From the listing below, copy every line with the word "More".
[BEGIN Source records]
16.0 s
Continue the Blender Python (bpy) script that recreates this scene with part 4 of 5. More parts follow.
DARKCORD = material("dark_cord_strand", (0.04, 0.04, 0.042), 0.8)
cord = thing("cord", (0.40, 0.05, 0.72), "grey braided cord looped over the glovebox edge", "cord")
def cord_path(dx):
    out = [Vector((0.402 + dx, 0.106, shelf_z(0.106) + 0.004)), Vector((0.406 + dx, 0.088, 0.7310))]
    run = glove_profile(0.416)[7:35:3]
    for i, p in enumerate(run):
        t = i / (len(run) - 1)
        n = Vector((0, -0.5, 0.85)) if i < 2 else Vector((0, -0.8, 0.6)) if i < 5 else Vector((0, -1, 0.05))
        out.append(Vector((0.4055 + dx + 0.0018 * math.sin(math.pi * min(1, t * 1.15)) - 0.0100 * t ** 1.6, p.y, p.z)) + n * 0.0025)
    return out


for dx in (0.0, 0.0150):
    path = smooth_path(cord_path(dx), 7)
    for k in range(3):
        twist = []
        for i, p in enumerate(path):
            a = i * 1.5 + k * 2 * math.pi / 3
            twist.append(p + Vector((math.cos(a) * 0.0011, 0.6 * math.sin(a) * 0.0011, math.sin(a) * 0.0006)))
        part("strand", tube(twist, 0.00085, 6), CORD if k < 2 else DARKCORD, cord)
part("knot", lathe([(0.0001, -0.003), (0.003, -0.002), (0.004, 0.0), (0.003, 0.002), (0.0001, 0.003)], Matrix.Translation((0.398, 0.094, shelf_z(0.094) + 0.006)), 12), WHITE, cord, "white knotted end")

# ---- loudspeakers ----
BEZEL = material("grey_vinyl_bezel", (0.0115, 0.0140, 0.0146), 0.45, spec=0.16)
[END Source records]
[BEGIN Source records]
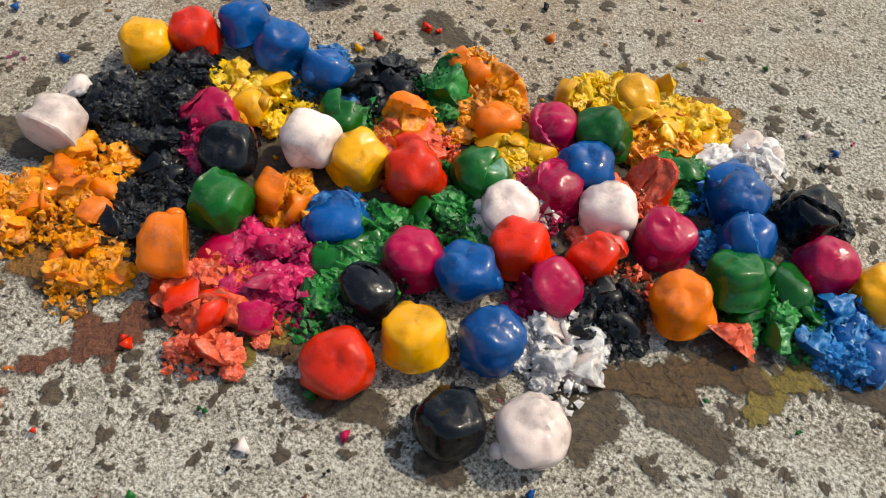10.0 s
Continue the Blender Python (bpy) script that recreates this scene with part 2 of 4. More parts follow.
[END Source records]
**Response**
Continue the Blender Python (bpy) script that recreates this scene with part 4 of 5. More parts follow.
Continue the Blender Python (bpy) script that recreates this scene with part 2 of 4. More parts follow.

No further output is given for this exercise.